-- Records shown start --
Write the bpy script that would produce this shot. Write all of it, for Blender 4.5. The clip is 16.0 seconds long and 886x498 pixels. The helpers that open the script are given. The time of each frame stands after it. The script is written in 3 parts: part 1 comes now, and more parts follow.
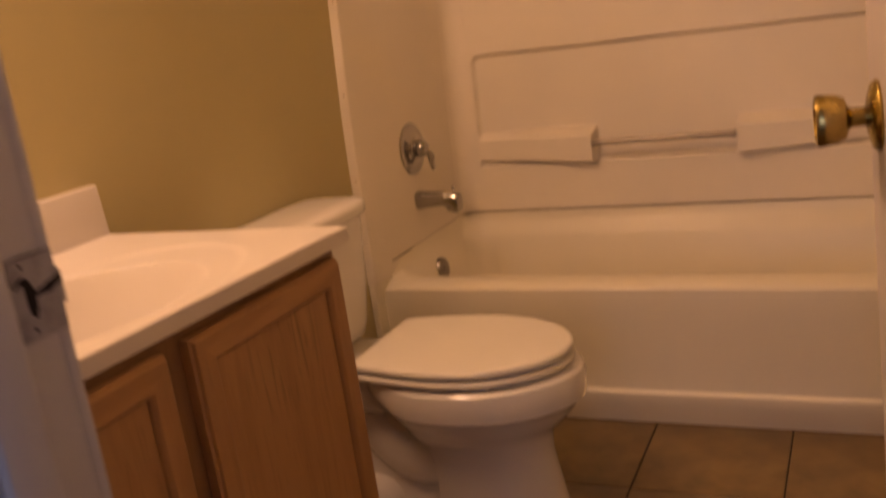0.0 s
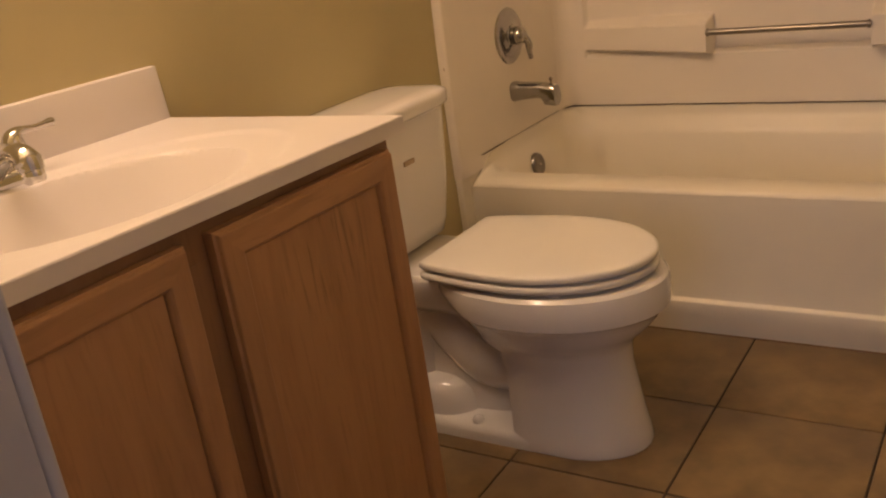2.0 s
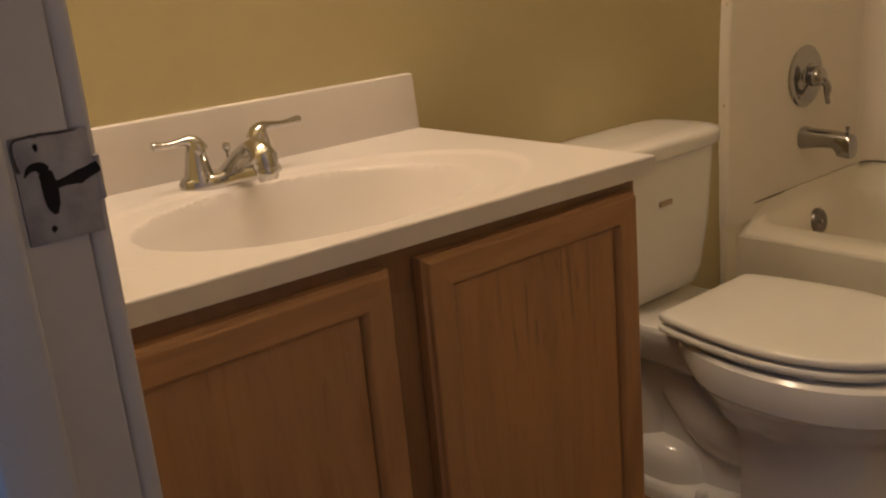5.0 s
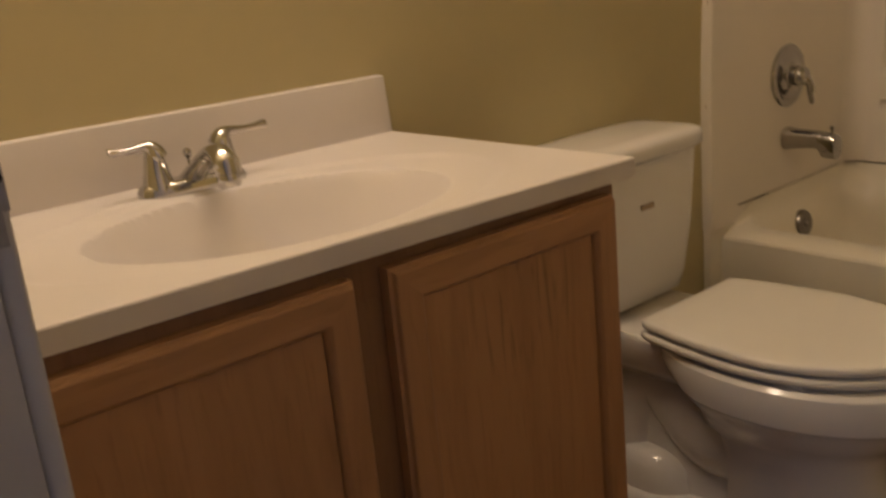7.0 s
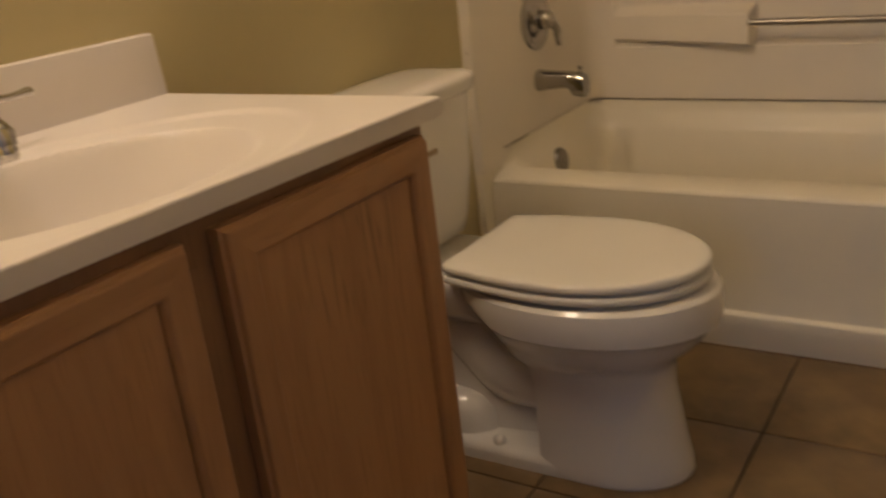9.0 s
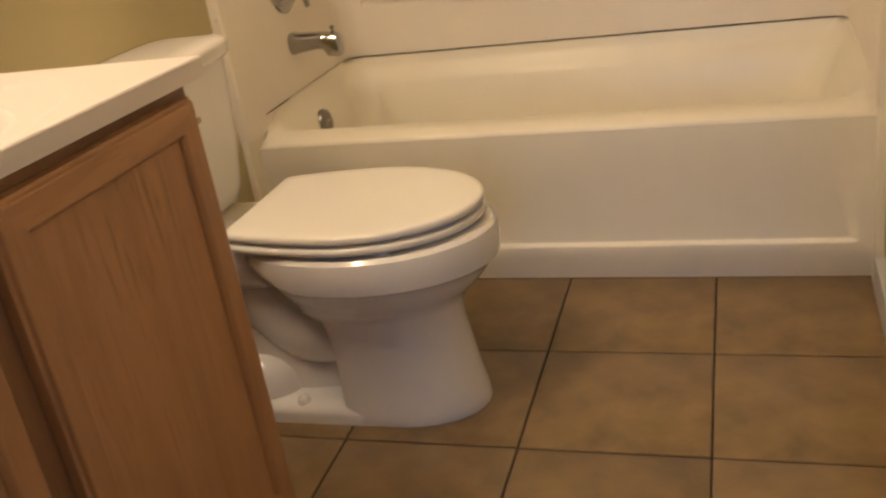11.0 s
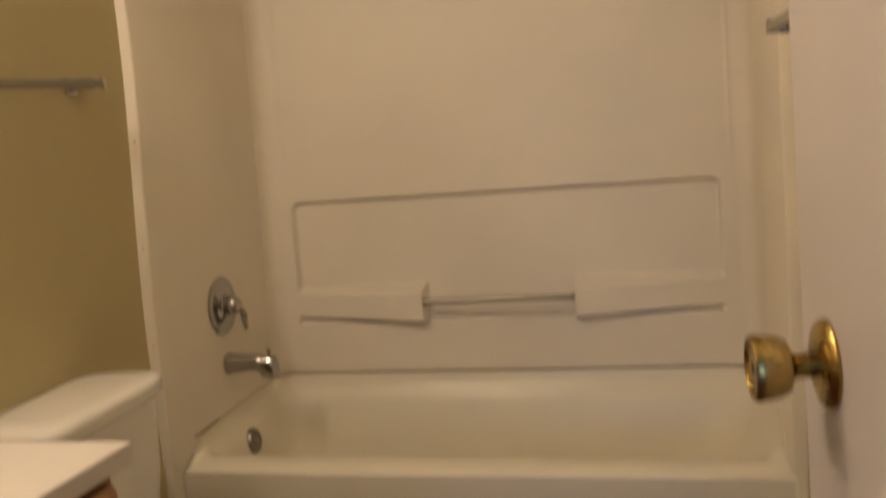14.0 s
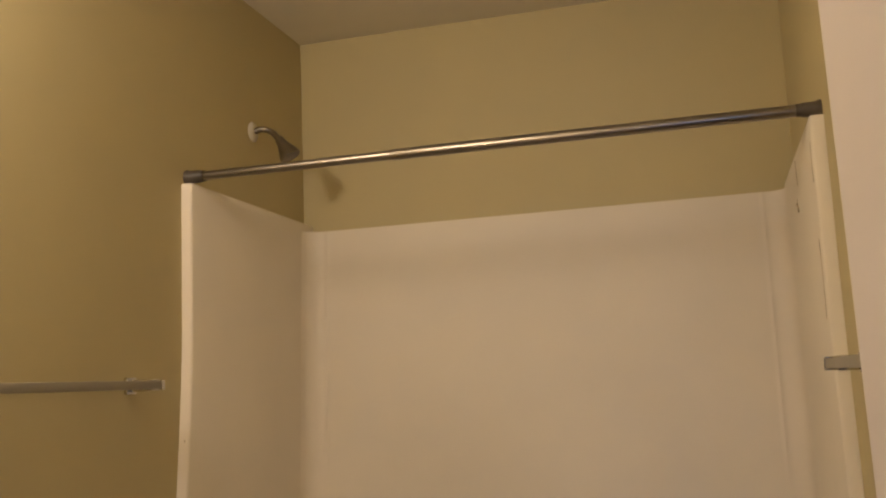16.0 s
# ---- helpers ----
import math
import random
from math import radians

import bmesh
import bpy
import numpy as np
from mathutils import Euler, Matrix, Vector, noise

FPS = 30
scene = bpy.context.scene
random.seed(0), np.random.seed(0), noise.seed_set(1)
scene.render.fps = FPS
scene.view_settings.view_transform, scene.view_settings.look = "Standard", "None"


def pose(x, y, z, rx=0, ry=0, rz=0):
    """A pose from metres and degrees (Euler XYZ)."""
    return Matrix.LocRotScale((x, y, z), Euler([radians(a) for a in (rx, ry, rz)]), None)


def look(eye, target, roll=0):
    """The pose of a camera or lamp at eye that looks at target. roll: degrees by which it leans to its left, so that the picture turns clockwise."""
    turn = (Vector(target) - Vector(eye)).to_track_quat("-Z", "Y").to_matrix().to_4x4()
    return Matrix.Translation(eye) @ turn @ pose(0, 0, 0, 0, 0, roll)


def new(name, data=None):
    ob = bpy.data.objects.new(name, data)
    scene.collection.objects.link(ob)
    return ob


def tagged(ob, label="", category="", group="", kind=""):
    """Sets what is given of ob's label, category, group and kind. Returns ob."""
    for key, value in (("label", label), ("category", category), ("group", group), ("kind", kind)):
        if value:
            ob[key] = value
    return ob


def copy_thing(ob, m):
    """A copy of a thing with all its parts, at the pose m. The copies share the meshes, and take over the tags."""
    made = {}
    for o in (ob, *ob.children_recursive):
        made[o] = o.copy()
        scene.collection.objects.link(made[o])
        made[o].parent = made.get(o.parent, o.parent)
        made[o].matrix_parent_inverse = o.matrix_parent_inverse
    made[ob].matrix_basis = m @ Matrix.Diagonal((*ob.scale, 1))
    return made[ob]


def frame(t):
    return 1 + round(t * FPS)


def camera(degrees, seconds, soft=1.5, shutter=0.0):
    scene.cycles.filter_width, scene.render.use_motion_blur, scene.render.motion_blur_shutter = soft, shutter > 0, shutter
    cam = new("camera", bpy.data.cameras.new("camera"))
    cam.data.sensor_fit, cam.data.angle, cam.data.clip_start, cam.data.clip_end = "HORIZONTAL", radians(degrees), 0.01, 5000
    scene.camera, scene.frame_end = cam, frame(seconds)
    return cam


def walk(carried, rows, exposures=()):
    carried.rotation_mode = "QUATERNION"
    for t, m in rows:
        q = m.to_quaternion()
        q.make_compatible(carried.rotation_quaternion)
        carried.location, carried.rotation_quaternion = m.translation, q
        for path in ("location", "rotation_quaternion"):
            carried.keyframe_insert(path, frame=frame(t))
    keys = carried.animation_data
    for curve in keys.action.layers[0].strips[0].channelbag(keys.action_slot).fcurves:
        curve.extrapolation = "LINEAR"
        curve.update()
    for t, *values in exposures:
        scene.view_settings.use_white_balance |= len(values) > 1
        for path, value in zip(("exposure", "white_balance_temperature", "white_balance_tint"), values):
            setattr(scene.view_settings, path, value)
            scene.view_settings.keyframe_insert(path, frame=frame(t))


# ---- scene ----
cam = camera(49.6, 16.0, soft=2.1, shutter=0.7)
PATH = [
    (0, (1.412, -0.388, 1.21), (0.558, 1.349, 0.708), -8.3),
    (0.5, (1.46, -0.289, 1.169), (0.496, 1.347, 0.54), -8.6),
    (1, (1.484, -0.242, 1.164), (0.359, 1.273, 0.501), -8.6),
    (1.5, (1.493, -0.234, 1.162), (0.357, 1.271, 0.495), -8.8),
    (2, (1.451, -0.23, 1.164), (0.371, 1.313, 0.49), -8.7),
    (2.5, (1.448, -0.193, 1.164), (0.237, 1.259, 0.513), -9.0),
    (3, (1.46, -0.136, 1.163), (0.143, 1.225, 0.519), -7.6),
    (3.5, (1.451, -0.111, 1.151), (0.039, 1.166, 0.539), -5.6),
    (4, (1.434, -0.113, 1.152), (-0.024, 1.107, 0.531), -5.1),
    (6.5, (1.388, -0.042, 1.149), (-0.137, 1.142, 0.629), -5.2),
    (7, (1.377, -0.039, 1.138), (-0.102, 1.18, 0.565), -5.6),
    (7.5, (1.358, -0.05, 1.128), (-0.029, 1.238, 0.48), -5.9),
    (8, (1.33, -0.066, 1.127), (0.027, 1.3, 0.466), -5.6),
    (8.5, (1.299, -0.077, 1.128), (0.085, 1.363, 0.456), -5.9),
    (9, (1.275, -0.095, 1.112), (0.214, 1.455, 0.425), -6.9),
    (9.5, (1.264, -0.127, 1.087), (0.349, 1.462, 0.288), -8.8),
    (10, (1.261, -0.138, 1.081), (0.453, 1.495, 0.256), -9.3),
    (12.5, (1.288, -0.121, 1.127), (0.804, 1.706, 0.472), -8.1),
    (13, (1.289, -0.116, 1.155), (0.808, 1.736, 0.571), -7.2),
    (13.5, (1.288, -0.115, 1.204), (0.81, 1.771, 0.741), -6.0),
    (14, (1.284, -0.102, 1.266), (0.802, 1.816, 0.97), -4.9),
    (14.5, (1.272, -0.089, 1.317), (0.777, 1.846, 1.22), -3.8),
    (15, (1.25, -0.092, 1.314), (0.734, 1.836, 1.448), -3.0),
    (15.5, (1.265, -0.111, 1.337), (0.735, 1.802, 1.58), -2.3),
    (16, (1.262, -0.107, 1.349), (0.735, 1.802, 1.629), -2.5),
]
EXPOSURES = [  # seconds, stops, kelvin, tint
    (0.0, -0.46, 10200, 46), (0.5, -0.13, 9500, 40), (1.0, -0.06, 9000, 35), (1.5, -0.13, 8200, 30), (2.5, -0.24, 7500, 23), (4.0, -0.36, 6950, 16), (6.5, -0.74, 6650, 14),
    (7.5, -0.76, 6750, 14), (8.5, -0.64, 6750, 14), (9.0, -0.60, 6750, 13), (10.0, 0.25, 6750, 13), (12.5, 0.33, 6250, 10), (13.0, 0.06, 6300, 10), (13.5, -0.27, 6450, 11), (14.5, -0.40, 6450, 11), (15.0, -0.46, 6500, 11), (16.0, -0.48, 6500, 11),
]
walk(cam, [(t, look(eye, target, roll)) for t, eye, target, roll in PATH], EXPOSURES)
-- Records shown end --
-- Records shown start --
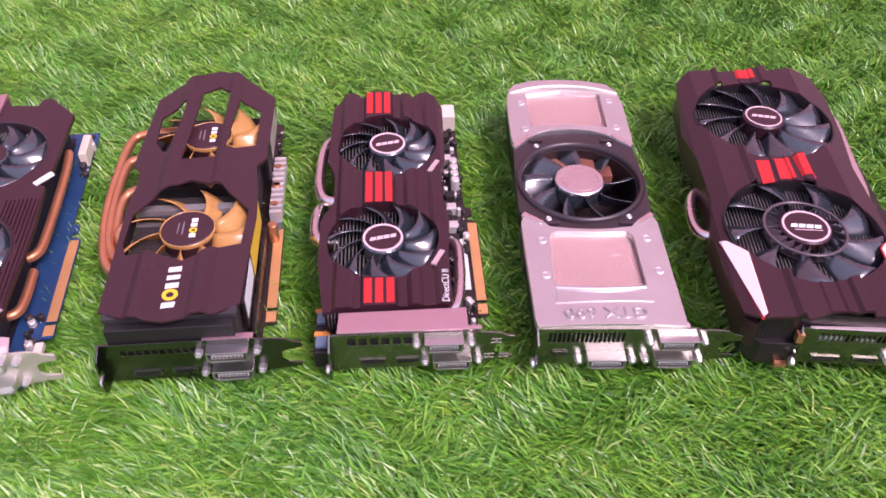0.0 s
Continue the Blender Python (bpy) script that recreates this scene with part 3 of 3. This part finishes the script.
-- Records shown end --
- Exercise: Make an exact copy of the lines from the one containing "Write the bpy" to the one containing "return 1 + round(t * FPS)", keeping both and leaving out every picture.

- Correct result:
Write the bpy script that would produce this shot. Write all of it, for Blender 4.5. The clip is 16.0 seconds long and 886x498 pixels. The helpers that open the script are given. The time of each frame stands after it. The script is written in 3 parts: part 1 comes now, and more parts follow.
0.0 s
2.0 s
5.0 s
7.0 s
9.0 s
11.0 s
14.0 s
16.0 s
# ---- helpers ----
import math
import random
from math import radians

import bmesh
import bpy
import numpy as np
from mathutils import Euler, Matrix, Vector, noise

FPS = 30
scene = bpy.context.scene
random.seed(0), np.random.seed(0), noise.seed_set(1)
scene.render.fps = FPS
scene.view_settings.view_transform, scene.view_settings.look = "Standard", "None"


def pose(x, y, z, rx=0, ry=0, rz=0):
    """A pose from metres and degrees (Euler XYZ)."""
    return Matrix.LocRotScale((x, y, z), Euler([radians(a) for a in (rx, ry, rz)]), None)


def look(eye, target, roll=0):
    """The pose of a camera or lamp at eye that looks at target. roll: degrees by which it leans to its left, so that the picture turns clockwise."""
    turn = (Vector(target) - Vector(eye)).to_track_quat("-Z", "Y").to_matrix().to_4x4()
    return Matrix.Translation(eye) @ turn @ pose(0, 0, 0, 0, 0, roll)


def new(name, data=None):
    ob = bpy.data.objects.new(name, data)
    scene.collection.objects.link(ob)
    return ob


def tagged(ob, label="", category="", group="", kind=""):
    """Sets what is given of ob's label, category, group and kind. Returns ob."""
    for key, value in (("label", label), ("category", category), ("group", group), ("kind", kind)):
        if value:
            ob[key] = value
    return ob


def copy_thing(ob, m):
    """A copy of a thing with all its parts, at the pose m. The copies share the meshes, and take over the tags."""
    made = {}
    for o in (ob, *ob.children_recursive):
        made[o] = o.copy()
        scene.collection.objects.link(made[o])
        made[o].parent = made.get(o.parent, o.parent)
        made[o].matrix_parent_inverse = o.matrix_parent_inverse
    made[ob].matrix_basis = m @ Matrix.Diagonal((*ob.scale, 1))
    return made[ob]


def frame(t):
    return 1 + round(t * FPS)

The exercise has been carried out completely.